● EXERCISE BRIEF: Repeat each line of the material exactly.

● DATA EXTRACT:

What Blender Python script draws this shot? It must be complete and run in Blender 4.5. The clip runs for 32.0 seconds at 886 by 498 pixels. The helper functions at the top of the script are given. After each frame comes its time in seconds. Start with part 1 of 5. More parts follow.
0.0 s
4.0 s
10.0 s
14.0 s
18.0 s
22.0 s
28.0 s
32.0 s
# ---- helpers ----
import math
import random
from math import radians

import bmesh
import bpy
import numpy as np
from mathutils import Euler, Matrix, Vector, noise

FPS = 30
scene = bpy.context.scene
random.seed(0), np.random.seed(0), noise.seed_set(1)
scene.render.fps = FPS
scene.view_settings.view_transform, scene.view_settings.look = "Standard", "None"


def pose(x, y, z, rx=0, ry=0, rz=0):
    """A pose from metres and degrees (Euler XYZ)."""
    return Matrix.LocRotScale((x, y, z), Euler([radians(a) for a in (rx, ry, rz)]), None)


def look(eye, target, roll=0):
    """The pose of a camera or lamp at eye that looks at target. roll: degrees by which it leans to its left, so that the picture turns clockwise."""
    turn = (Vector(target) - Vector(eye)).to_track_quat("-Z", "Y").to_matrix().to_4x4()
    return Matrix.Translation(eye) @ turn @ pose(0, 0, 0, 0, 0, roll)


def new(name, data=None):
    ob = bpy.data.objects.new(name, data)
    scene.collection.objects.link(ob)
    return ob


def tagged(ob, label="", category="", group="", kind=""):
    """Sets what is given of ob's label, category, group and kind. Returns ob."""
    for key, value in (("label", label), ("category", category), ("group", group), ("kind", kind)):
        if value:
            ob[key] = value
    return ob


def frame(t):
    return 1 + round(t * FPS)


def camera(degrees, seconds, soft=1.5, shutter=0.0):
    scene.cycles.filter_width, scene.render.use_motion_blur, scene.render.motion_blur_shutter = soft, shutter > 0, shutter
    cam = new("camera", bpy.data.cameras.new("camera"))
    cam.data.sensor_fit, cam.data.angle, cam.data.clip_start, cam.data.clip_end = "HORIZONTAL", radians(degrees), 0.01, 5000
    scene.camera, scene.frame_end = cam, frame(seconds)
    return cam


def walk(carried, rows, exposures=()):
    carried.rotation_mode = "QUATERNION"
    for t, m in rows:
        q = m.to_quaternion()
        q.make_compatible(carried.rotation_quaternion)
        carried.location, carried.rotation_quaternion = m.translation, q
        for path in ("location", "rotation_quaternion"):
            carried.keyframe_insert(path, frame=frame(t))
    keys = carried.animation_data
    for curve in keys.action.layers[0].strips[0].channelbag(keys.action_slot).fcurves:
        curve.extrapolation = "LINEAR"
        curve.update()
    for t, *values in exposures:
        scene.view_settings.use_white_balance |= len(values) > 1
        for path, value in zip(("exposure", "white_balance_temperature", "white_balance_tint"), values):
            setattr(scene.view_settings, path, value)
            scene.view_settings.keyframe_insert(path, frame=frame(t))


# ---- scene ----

● COMPLETED EXERCISE:
What Blender Python script draws this shot? It must be complete and run in Blender 4.5. The clip runs for 32.0 seconds at 886 by 498 pixels. The helper functions at the top of the script are given. After each frame comes its time in seconds. Start with part 1 of 5. More parts follow.
0.0 s
4.0 s
10.0 s
14.0 s
18.0 s
22.0 s
28.0 s
32.0 s
# ---- helpers ----
import math
import random
from math import radians

import bmesh
import bpy
import numpy as np
from mathutils import Euler, Matrix, Vector, noise

FPS = 30
scene = bpy.context.scene
random.seed(0), np.random.seed(0), noise.seed_set(1)
scene.render.fps = FPS
scene.view_settings.view_transform, scene.view_settings.look = "Standard", "None"


def pose(x, y, z, rx=0, ry=0, rz=0):
    """A pose from metres and degrees (Euler XYZ)."""
    return Matrix.LocRotScale((x, y, z), Euler([radians(a) for a in (rx, ry, rz)]), None)


def look(eye, target, roll=0):
    """The pose of a camera or lamp at eye that looks at target. roll: degrees by which it leans to its left, so that the picture turns clockwise."""
    turn = (Vector(target) - Vector(eye)).to_track_quat("-Z", "Y").to_matrix().to_4x4()
    return Matrix.Translation(eye) @ turn @ pose(0, 0, 0, 0, 0, roll)


def new(name, data=None):
    ob = bpy.data.objects.new(name, data)
    scene.collection.objects.link(ob)
    return ob


def tagged(ob, label="", category="", group="", kind=""):
    """Sets what is given of ob's label, category, group and kind. Returns ob."""
    for key, value in (("label", label), ("category", category), ("group", group), ("kind", kind)):
        if value:
            ob[key] = value
    return ob


def frame(t):
    return 1 + round(t * FPS)


def camera(degrees, seconds, soft=1.5, shutter=0.0):
    scene.cycles.filter_width, scene.render.use_motion_blur, scene.render.motion_blur_shutter = soft, shutter > 0, shutter
    cam = new("camera", bpy.data.cameras.new("camera"))
    cam.data.sensor_fit, cam.data.angle, cam.data.clip_start, cam.data.clip_end = "HORIZONTAL", radians(degrees), 0.01, 5000
    scene.camera, scene.frame_end = cam, frame(seconds)
    return cam


def walk(carried, rows, exposures=()):
    carried.rotation_mode = "QUATERNION"
    for t, m in rows:
        q = m.to_quaternion()
        q.make_compatible(carried.rotation_quaternion)
        carried.location, carried.rotation_quaternion = m.translation, q
        for path in ("location", "rotation_quaternion"):
            carried.keyframe_insert(path, frame=frame(t))
    keys = carried.animation_data
    for curve in keys.action.layers[0].strips[0].channelbag(keys.action_slot).fcurves:
        curve.extrapolation = "LINEAR"
        curve.update()
    for t, *values in exposures:
        scene.view_settings.use_white_balance |= len(values) > 1
        for path, value in zip(("exposure", "white_balance_temperature", "white_balance_tint"), values):
            setattr(scene.view_settings, path, value)
            scene.view_settings.keyframe_insert(path, frame=frame(t))


# ---- scene ----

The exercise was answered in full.